* [SUPPLIED MATERIAL]:
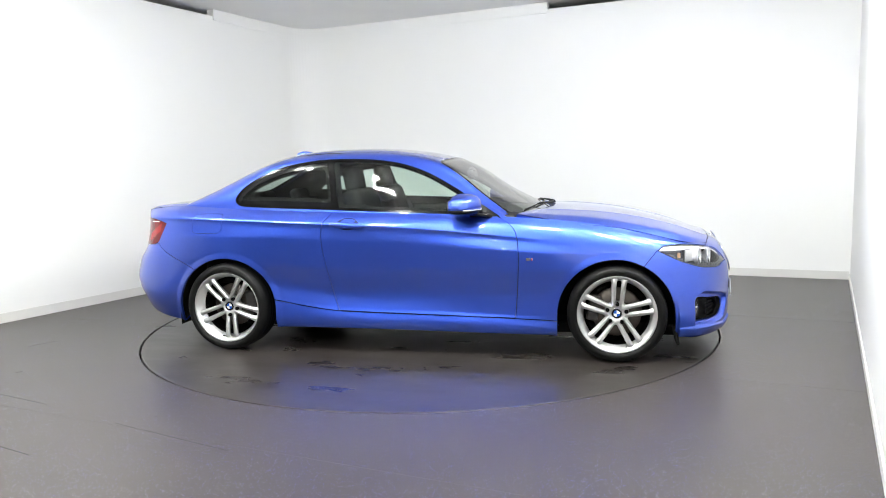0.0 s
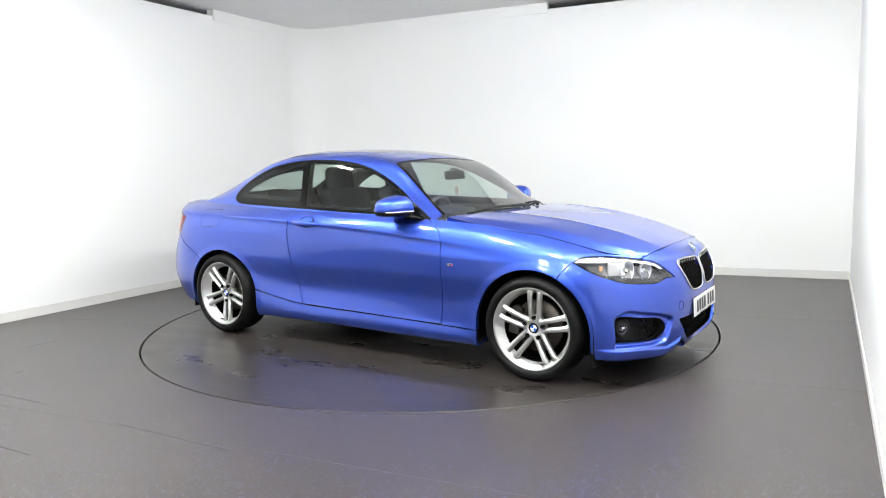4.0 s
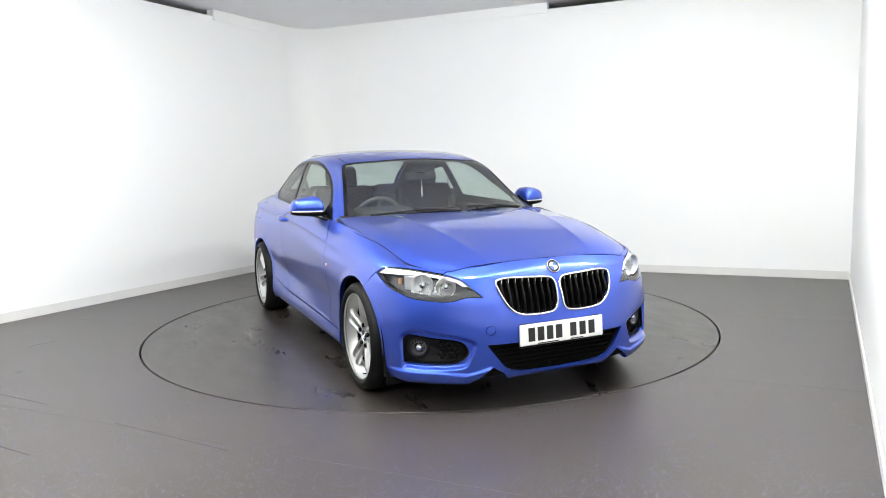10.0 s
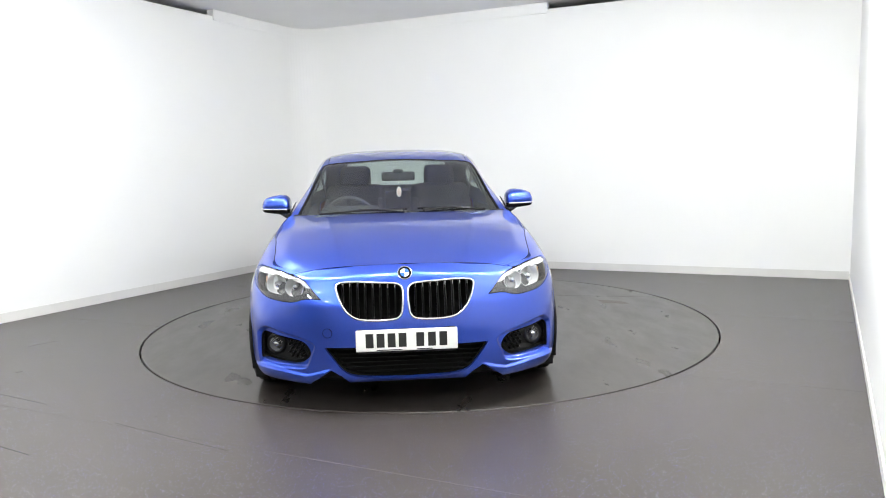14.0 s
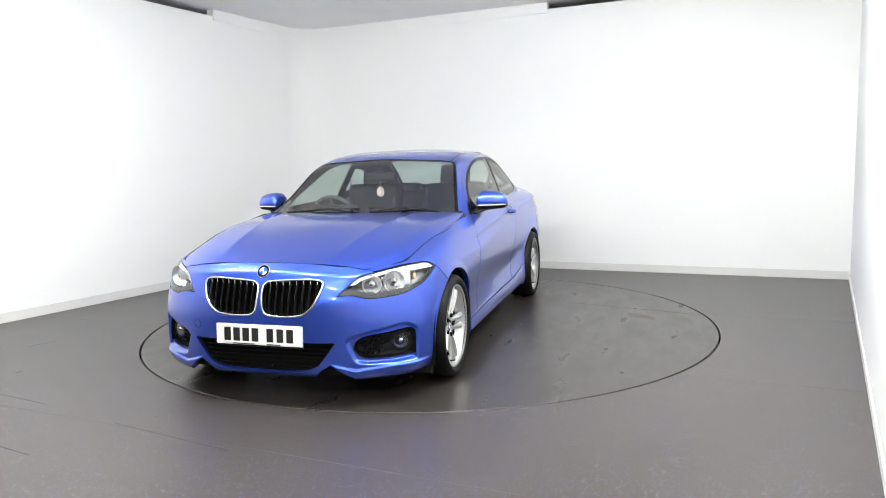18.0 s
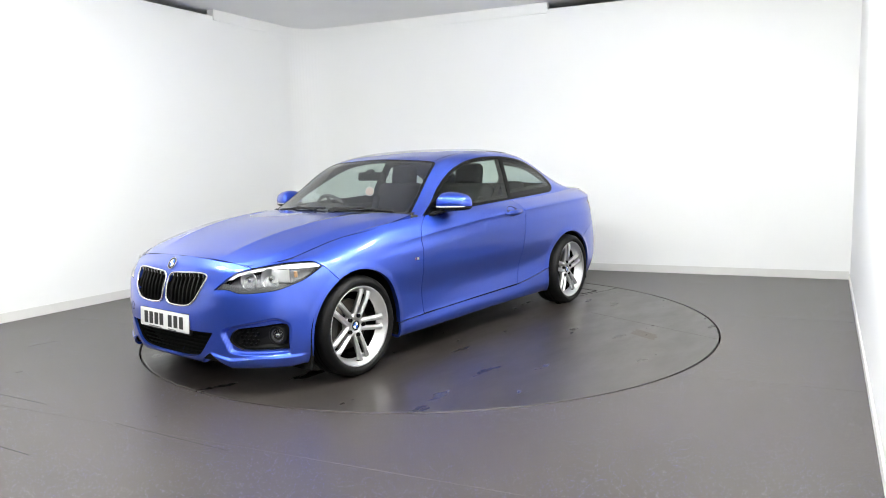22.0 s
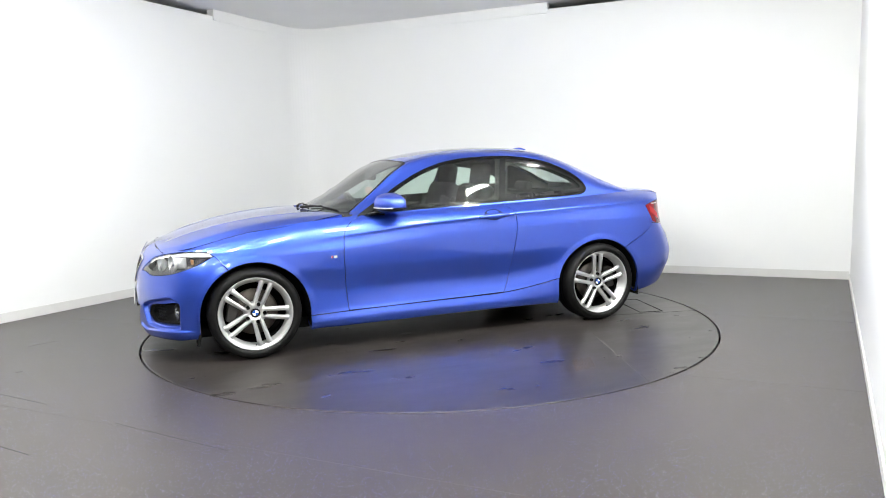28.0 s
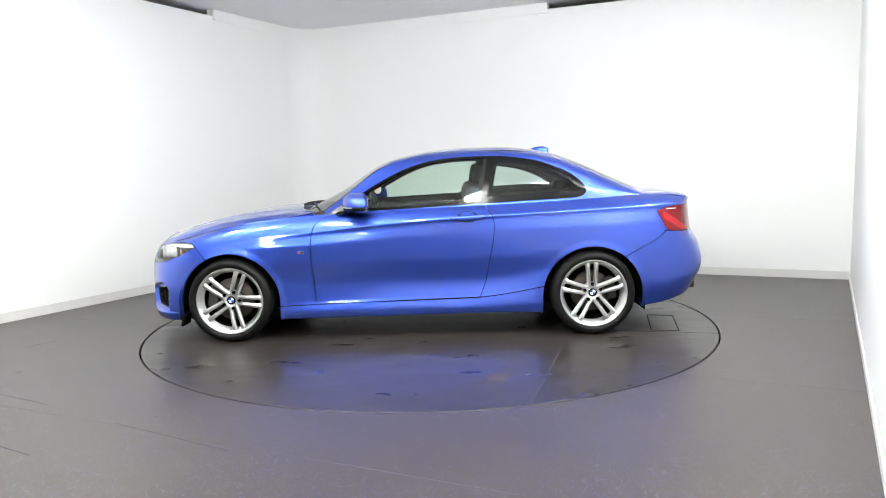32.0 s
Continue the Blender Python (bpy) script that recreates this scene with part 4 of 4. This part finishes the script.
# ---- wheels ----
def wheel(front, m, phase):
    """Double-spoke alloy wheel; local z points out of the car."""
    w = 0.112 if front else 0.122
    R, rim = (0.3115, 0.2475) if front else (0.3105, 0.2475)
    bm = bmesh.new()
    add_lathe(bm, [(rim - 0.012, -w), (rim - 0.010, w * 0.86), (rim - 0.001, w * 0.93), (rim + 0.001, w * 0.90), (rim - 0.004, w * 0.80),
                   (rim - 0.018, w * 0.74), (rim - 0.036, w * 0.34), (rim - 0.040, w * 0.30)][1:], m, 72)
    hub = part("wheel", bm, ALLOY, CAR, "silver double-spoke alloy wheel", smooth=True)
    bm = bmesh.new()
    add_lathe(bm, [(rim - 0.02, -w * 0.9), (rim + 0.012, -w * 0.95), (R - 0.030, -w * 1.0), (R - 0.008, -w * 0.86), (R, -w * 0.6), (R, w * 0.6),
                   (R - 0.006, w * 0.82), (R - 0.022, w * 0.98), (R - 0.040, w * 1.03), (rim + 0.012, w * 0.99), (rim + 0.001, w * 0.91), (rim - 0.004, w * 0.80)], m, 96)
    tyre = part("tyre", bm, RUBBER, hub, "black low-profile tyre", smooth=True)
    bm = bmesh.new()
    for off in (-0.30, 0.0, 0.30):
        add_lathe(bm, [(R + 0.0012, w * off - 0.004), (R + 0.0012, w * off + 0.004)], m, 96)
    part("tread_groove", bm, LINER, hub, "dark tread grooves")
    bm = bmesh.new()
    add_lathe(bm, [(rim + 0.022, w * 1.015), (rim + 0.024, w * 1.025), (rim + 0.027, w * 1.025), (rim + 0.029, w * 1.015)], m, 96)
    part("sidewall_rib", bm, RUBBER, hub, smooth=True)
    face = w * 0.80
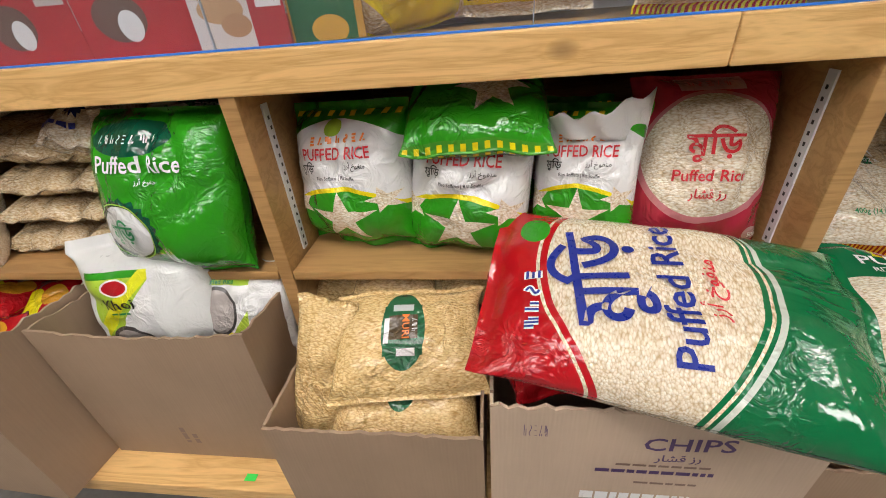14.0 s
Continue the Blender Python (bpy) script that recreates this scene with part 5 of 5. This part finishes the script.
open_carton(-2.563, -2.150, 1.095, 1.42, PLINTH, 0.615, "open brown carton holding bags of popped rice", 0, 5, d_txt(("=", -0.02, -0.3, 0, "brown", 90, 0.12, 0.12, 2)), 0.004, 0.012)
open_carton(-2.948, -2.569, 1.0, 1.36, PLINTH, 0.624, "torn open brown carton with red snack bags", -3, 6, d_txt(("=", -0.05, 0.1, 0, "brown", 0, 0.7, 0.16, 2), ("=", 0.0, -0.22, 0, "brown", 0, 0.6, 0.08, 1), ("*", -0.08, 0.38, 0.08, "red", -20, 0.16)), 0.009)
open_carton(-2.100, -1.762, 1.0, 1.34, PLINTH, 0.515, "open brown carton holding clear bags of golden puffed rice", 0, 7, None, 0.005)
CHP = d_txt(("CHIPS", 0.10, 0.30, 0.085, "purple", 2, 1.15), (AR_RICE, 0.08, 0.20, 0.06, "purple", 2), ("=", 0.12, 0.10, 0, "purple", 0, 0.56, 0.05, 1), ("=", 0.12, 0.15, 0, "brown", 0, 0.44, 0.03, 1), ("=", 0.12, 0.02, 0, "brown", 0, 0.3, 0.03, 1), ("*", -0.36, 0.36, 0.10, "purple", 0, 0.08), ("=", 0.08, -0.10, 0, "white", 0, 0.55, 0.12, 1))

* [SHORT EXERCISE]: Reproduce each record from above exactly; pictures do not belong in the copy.

* [COMPLETED TASK]:
0.0 s
4.0 s
10.0 s
14.0 s
18.0 s
22.0 s
28.0 s
32.0 s
Continue the Blender Python (bpy) script that recreates this scene with part 4 of 4. This part finishes the script.
# ---- wheels ----
def wheel(front, m, phase):
    """Double-spoke alloy wheel; local z points out of the car."""
    w = 0.112 if front else 0.122
    R, rim = (0.3115, 0.2475) if front else (0.3105, 0.2475)
    bm = bmesh.new()
    add_lathe(bm, [(rim - 0.012, -w), (rim - 0.010, w * 0.86), (rim - 0.001, w * 0.93), (rim + 0.001, w * 0.90), (rim - 0.004, w * 0.80),
                   (rim - 0.018, w * 0.74), (rim - 0.036, w * 0.34), (rim - 0.040, w * 0.30)][1:], m, 72)
    hub = part("wheel", bm, ALLOY, CAR, "silver double-spoke alloy wheel", smooth=True)
    bm = bmesh.new()
    add_lathe(bm, [(rim - 0.02, -w * 0.9), (rim + 0.012, -w * 0.95), (R - 0.030, -w * 1.0), (R - 0.008, -w * 0.86), (R, -w * 0.6), (R, w * 0.6),
                   (R - 0.006, w * 0.82), (R - 0.022, w * 0.98), (R - 0.040, w * 1.03), (rim + 0.012, w * 0.99), (rim + 0.001, w * 0.91), (rim - 0.004, w * 0.80)], m, 96)
    tyre = part("tyre", bm, RUBBER, hub, "black low-profile tyre", smooth=True)
    bm = bmesh.new()
    for off in (-0.30, 0.0, 0.30):
        add_lathe(bm, [(R + 0.0012, w * off - 0.004), (R + 0.0012, w * off + 0.004)], m, 96)
    part("tread_groove", bm, LINER, hub, "dark tread grooves")
    bm = bmesh.new()
    add_lathe(bm, [(rim + 0.022, w * 1.015), (rim + 0.024, w * 1.025), (rim + 0.027, w * 1.025), (rim + 0.029, w * 1.015)], m, 96)
    part("sidewall_rib", bm, RUBBER, hub, smooth=True)
    face = w * 0.80
14.0 s
Continue the Blender Python (bpy) script that recreates this scene with part 5 of 5. This part finishes the script.
open_carton(-2.563, -2.150, 1.095, 1.42, PLINTH, 0.615, "open brown carton holding bags of popped rice", 0, 5, d_txt(("=", -0.02, -0.3, 0, "brown", 90, 0.12, 0.12, 2)), 0.004, 0.012)
open_carton(-2.948, -2.569, 1.0, 1.36, PLINTH, 0.624, "torn open brown carton with red snack bags", -3, 6, d_txt(("=", -0.05, 0.1, 0, "brown", 0, 0.7, 0.16, 2), ("=", 0.0, -0.22, 0, "brown", 0, 0.6, 0.08, 1), ("*", -0.08, 0.38, 0.08, "red", -20, 0.16)), 0.009)
open_carton(-2.100, -1.762, 1.0, 1.34, PLINTH, 0.515, "open brown carton holding clear bags of golden puffed rice", 0, 7, None, 0.005)
CHP = d_txt(("CHIPS", 0.10, 0.30, 0.085, "purple", 2, 1.15), (AR_RICE, 0.08, 0.20, 0.06, "purple", 2), ("=", 0.12, 0.10, 0, "purple", 0, 0.56, 0.05, 1), ("=", 0.12, 0.15, 0, "brown", 0, 0.44, 0.03, 1), ("=", 0.12, 0.02, 0, "brown", 0, 0.3, 0.03, 1), ("*", -0.36, 0.36, 0.10, "purple", 0, 0.08), ("=", 0.08, -0.10, 0, "white", 0, 0.55, 0.12, 1))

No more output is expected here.